EXERCISE INSTRUCTIONS:
From the entries below, pull out each line where "that" appears.

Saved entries
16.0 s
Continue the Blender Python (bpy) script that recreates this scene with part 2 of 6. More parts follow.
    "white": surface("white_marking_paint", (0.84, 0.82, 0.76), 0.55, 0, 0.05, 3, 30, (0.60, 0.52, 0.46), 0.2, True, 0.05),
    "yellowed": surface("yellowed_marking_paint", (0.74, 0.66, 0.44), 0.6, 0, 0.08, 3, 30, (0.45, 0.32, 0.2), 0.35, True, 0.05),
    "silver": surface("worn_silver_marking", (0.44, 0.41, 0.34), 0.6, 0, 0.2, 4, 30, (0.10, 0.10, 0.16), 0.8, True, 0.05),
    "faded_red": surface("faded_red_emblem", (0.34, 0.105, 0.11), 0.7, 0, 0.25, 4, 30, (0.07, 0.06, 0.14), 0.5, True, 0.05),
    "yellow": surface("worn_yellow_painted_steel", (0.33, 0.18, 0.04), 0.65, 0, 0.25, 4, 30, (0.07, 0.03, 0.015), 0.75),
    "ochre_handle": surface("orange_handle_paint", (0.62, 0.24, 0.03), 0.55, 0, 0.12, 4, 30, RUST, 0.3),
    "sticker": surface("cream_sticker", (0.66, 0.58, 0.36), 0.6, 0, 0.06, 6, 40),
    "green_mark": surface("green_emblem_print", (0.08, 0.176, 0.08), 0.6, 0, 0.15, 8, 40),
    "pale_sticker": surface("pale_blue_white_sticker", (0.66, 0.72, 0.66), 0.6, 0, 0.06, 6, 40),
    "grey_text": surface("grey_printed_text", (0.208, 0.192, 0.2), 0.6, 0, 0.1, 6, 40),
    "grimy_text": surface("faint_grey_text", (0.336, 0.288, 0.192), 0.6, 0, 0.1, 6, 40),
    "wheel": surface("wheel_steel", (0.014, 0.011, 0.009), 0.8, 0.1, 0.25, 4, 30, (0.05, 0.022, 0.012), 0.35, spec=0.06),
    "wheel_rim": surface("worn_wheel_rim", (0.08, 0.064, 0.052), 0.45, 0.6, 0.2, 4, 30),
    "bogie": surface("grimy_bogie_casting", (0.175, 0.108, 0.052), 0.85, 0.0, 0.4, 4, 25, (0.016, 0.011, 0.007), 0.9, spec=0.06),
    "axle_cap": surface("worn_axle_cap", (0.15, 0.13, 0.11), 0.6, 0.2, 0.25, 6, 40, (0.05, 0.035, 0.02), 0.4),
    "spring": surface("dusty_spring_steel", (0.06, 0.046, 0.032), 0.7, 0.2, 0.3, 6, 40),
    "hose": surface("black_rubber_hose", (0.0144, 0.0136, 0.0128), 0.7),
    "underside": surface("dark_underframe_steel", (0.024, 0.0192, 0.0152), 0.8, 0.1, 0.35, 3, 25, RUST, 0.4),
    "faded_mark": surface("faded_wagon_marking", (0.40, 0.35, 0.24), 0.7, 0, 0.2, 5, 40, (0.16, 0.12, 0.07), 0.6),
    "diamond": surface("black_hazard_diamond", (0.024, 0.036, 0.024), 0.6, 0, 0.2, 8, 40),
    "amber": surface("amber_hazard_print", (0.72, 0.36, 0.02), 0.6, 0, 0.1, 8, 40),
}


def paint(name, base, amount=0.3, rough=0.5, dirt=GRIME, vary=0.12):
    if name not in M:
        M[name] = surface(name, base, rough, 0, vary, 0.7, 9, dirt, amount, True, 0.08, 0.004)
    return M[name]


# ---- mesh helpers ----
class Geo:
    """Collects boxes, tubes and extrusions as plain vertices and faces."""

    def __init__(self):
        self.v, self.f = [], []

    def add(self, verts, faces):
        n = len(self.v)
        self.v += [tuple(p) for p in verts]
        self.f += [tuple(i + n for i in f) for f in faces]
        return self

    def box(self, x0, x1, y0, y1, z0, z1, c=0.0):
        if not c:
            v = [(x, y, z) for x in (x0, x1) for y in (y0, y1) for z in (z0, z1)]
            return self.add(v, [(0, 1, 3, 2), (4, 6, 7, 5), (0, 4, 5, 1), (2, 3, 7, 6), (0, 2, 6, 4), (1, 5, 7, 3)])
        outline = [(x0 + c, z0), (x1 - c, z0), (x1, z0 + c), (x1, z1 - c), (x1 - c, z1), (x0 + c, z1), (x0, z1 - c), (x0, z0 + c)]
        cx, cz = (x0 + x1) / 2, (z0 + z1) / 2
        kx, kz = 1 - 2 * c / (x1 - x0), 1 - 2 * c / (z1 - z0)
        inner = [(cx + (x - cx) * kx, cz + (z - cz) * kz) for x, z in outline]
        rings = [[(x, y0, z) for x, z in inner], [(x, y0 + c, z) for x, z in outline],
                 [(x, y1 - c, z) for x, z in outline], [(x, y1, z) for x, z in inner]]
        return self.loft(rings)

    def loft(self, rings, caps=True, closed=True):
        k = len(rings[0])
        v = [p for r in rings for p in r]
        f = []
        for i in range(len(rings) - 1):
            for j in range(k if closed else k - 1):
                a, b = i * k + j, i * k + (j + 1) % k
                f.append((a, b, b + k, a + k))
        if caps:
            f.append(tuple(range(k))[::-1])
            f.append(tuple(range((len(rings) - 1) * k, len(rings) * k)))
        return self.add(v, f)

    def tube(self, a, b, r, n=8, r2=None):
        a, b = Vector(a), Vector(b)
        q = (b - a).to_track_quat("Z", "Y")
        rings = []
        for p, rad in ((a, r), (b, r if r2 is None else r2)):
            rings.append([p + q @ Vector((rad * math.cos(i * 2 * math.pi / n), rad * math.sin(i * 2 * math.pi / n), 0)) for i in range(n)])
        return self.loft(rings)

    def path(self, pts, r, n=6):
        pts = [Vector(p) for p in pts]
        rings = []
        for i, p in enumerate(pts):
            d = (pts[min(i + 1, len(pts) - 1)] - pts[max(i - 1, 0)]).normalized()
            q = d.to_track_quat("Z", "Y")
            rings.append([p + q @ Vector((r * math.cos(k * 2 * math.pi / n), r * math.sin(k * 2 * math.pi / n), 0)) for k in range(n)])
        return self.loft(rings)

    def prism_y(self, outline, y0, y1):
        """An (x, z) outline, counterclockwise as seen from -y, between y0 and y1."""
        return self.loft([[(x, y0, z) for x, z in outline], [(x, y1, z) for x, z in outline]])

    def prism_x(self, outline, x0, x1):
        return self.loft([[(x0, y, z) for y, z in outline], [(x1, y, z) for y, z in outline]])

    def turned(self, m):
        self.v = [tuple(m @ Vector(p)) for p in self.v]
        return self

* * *

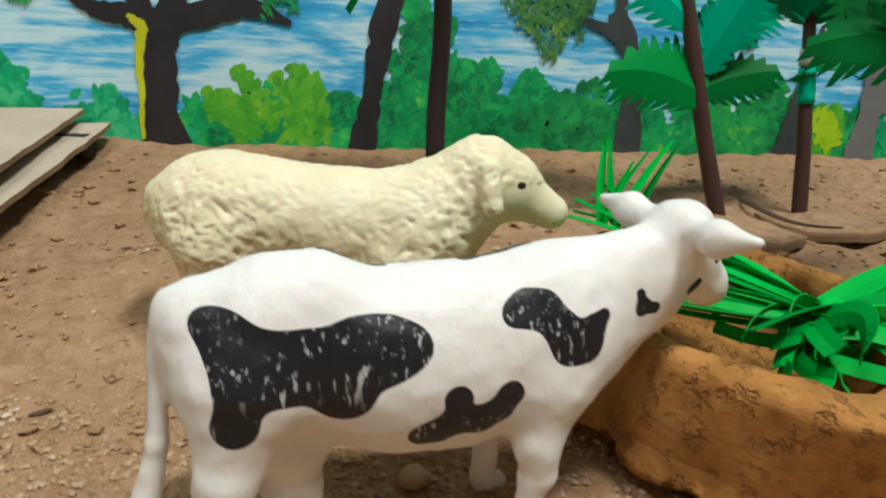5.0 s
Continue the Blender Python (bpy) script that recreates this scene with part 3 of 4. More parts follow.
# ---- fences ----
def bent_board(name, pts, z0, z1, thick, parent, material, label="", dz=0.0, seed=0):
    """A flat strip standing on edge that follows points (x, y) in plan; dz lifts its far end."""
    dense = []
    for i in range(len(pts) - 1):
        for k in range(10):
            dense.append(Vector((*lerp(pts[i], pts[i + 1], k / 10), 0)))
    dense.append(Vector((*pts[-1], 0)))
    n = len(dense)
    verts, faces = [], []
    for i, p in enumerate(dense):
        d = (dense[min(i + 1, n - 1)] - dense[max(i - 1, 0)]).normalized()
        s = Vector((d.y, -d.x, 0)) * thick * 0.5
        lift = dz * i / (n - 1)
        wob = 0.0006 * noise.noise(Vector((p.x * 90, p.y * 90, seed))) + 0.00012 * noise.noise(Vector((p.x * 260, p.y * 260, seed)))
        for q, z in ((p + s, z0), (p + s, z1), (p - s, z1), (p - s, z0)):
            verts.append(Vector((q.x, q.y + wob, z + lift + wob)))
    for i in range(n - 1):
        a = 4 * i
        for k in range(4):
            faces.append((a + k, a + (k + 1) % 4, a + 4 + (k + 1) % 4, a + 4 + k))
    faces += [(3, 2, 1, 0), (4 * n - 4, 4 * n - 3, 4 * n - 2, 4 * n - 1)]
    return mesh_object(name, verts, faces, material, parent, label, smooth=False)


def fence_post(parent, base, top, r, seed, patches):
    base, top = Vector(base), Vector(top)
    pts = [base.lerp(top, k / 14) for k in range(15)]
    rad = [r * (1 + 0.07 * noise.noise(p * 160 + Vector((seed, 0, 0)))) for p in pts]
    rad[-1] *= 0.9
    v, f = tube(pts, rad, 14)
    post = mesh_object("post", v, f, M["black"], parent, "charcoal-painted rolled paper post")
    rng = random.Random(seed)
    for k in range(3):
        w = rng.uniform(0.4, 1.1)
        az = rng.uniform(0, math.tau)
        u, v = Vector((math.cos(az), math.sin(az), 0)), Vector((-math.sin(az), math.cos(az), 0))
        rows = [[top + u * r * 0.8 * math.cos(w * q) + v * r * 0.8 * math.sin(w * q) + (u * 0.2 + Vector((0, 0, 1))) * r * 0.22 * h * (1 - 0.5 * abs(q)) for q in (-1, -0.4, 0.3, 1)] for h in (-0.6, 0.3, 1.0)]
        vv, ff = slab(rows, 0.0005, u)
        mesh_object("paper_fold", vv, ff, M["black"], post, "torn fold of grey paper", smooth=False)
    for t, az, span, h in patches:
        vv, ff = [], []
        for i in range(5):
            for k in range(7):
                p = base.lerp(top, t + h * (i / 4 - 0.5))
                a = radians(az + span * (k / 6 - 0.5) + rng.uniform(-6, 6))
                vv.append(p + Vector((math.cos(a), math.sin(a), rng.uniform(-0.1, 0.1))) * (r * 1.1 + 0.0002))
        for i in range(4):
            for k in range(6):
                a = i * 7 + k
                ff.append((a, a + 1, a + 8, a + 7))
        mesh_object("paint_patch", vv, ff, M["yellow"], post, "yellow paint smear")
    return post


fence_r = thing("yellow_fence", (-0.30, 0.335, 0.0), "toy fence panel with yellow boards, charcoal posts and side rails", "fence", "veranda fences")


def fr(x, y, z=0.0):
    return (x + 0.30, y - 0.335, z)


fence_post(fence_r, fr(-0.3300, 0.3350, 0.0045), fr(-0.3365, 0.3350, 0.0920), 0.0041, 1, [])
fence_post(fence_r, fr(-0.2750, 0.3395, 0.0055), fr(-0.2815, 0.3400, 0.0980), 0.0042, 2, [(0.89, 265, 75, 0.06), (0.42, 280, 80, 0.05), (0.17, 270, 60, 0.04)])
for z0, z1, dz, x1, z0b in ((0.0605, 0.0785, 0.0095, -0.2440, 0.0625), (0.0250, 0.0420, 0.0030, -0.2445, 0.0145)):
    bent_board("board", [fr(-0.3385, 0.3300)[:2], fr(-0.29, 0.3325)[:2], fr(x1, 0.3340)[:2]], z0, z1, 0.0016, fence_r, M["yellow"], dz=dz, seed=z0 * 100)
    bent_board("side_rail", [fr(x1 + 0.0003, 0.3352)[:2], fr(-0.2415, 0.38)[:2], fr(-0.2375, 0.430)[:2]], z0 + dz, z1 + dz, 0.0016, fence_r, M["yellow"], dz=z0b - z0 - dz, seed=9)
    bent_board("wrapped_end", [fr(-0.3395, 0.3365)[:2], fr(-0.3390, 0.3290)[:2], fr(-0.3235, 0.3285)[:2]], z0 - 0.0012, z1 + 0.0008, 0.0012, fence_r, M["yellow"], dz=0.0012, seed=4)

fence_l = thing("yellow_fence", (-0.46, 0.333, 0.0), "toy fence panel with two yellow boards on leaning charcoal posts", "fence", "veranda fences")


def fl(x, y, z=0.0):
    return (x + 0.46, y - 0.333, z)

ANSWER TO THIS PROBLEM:
Continue the Blender Python (bpy) script that recreates this scene with part 2 of 6. More parts follow.
Continue the Blender Python (bpy) script that recreates this scene with part 3 of 4. More parts follow.
    """A flat strip standing on edge that follows points (x, y) in plan; dz lifts its far end."""